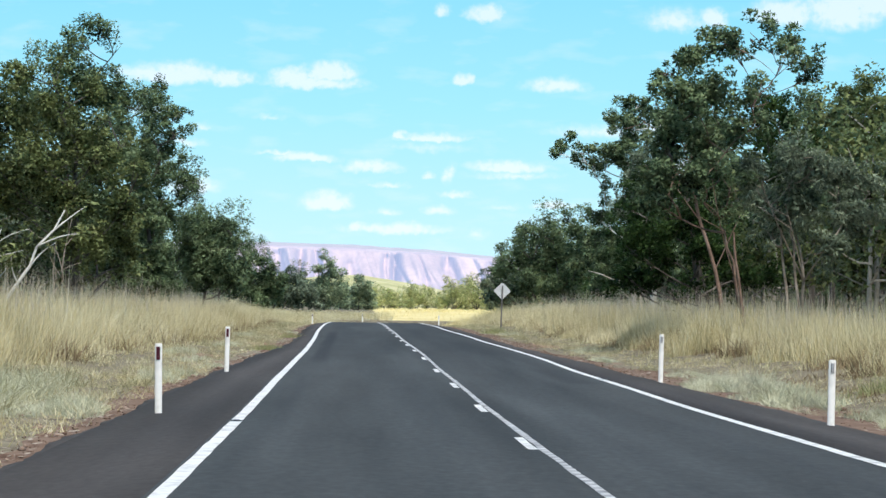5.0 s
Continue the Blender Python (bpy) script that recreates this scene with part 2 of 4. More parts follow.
    L(mm.outputs[0], mo.inputs["Vector"])
    mr = N("ShaderNodeMapRange")
    L(mo.outputs["Fac"], mr.inputs["Value"])
    mr.inputs["From Min"].default_value, mr.inputs["From Max"].default_value = 0.3, 0.7
    mr.inputs["To Min"].default_value, mr.inputs["To Max"].default_value = 0.93, 1.08
    # coarse chips drawn out along the lane
    cm = N("ShaderNodeMapping")
    cm.inputs["Scale"].default_value = (10.0, 2.4, 1.0)
    L(tc.outputs["Object"], cm.inputs[0])
    cn = N("ShaderNodeTexNoise")
    cn.inputs["Scale"].default_value, cn.inputs["Detail"].default_value = 1.0, 3.0
    L(cm.outputs[0], cn.inputs["Vector"])
    cr = N("ShaderNodeMapRange")
    L(cn.outputs["Fac"], cr.inputs["Value"])
    cr.inputs["From Min"].default_value, cr.inputs["From Max"].default_value = 0.3, 0.7
    cr.inputs["To Min"].default_value, cr.inputs["To Max"].default_value = 0.85, 1.15
    chips = N("ShaderNodeMix")
    chips.data_type, chips.blend_type = "RGBA", "MULTIPLY"
    chips.inputs["Factor"].default_value = 1.0
    L(out, chips.inputs["A"])
    L(cr.outputs[0], chips.inputs["B"])
    out = chips.outputs["Result"]
    last = N("ShaderNodeMix")
    last.data_type, last.blend_type = "RGBA", "MULTIPLY"
    last.inputs["Factor"].default_value = 1.0
    L(out, last.inputs["A"])
    L(mr.outputs[0], last.inputs["B"])
    L(last.outputs["Result"], b.inputs["Base Color"])
    return m


# The last three areas darken broad stretches of the road near both ends.
M_ROAD = asphalt("chip_seal", (0.054, 0.060, 0.0635), (0.067, 0.067, 0.0655), 0.1, ((-2.95, 0.5, 0.3, 3.0), (-1.0, 0.55, 0.22, 9.0), (0.9, 0.5, 0.2, 5.0), (2.3, 0.6, 0.3, 1.0)), ((-2.9, 0.32, 184, 262, 0.75), (2.5, 0.5, 172, 186, 0.5), (2.3, 0.9, 95, 125, 0.45), (-1.6, 2.2, 88, 104, 0.25), (0.0, 4.2, 10, 64, 0.3), (1.4, 2.4, 186, 340, 0.32), (-1.6, 2.0, 196, 340, 0.16)))
M_SHOULDER = asphalt("shoulder_seal", (0.064, 0.0585, 0.057), (0.082, 0.071, 0.066), 0.14)
M_WHITE = material("line_paint", [(0.42, 0.43, 0.43), (0.78, 0.8, 0.8), (0.85, 0.86, 0.86)], rough=0.6, scale=2.5, grain=14.0)
M_WORN = material("worn_line_paint", [(0.11, 0.12, 0.13), (0.3, 0.32, 0.34), (0.5, 0.52, 0.54)], rough=0.7, scale=0.9, grain=9.0)
M_RIB = material("rib_paint", [(0.3, 0.31, 0.33), (0.52, 0.54, 0.56), (0.68, 0.7, 0.72)], rough=0.65, scale=0.9, grain=9.0)
M_POST = material("white_plastic", [(0.713, 0.724, 0.713), (0.886, 0.896, 0.886), (0.929, 0.94, 0.929)], rough=0.45, scale=2.0, grain=14.0, spec=0.4)
M_RED = material("red_reflector", [(0.035, 0.003, 0.012), (0.09, 0.006, 0.02)], rough=0.4, scale=20, grain=90, spec=0.35)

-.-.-

* INSTRUCTION *
Extract the full listing above verbatim; pictures are to be left out of the copy.

* TASK OUTPUT *
5.0 s
Continue the Blender Python (bpy) script that recreates this scene with part 2 of 4. More parts follow.
    L(mm.outputs[0], mo.inputs["Vector"])
    mr = N("ShaderNodeMapRange")
    L(mo.outputs["Fac"], mr.inputs["Value"])
    mr.inputs["From Min"].default_value, mr.inputs["From Max"].default_value = 0.3, 0.7
    mr.inputs["To Min"].default_value, mr.inputs["To Max"].default_value = 0.93, 1.08
    # coarse chips drawn out along the lane
    cm = N("ShaderNodeMapping")
    cm.inputs["Scale"].default_value = (10.0, 2.4, 1.0)
    L(tc.outputs["Object"], cm.inputs[0])
    cn = N("ShaderNodeTexNoise")
    cn.inputs["Scale"].default_value, cn.inputs["Detail"].default_value = 1.0, 3.0
    L(cm.outputs[0], cn.inputs["Vector"])
    cr = N("ShaderNodeMapRange")
    L(cn.outputs["Fac"], cr.inputs["Value"])
    cr.inputs["From Min"].default_value, cr.inputs["From Max"].default_value = 0.3, 0.7
    cr.inputs["To Min"].default_value, cr.inputs["To Max"].default_value = 0.85, 1.15
    chips = N("ShaderNodeMix")
    chips.data_type, chips.blend_type = "RGBA", "MULTIPLY"
    chips.inputs["Factor"].default_value = 1.0
    L(out, chips.inputs["A"])
    L(cr.outputs[0], chips.inputs["B"])
    out = chips.outputs["Result"]
    last = N("ShaderNodeMix")
    last.data_type, last.blend_type = "RGBA", "MULTIPLY"
    last.inputs["Factor"].default_value = 1.0
    L(out, last.inputs["A"])
    L(mr.outputs[0], last.inputs["B"])
    L(last.outputs["Result"], b.inputs["Base Color"])
    return m


# The last three areas darken broad stretches of the road near both ends.
M_ROAD = asphalt("chip_seal", (0.054, 0.060, 0.0635), (0.067, 0.067, 0.0655), 0.1, ((-2.95, 0.5, 0.3, 3.0), (-1.0, 0.55, 0.22, 9.0), (0.9, 0.5, 0.2, 5.0), (2.3, 0.6, 0.3, 1.0)), ((-2.9, 0.32, 184, 262, 0.75), (2.5, 0.5, 172, 186, 0.5), (2.3, 0.9, 95, 125, 0.45), (-1.6, 2.2, 88, 104, 0.25), (0.0, 4.2, 10, 64, 0.3), (1.4, 2.4, 186, 340, 0.32), (-1.6, 2.0, 196, 340, 0.16)))
M_SHOULDER = asphalt("shoulder_seal", (0.064, 0.0585, 0.057), (0.082, 0.071, 0.066), 0.14)
M_WHITE = material("line_paint", [(0.42, 0.43, 0.43), (0.78, 0.8, 0.8), (0.85, 0.86, 0.86)], rough=0.6, scale=2.5, grain=14.0)
M_WORN = material("worn_line_paint", [(0.11, 0.12, 0.13), (0.3, 0.32, 0.34), (0.5, 0.52, 0.54)], rough=0.7, scale=0.9, grain=9.0)
M_RIB = material("rib_paint", [(0.3, 0.31, 0.33), (0.52, 0.54, 0.56), (0.68, 0.7, 0.72)], rough=0.65, scale=0.9, grain=9.0)
M_POST = material("white_plastic", [(0.713, 0.724, 0.713), (0.886, 0.896, 0.886), (0.929, 0.94, 0.929)], rough=0.45, scale=2.0, grain=14.0, spec=0.4)
M_RED = material("red_reflector", [(0.035, 0.003, 0.012), (0.09, 0.006, 0.02)], rough=0.4, scale=20, grain=90, spec=0.35)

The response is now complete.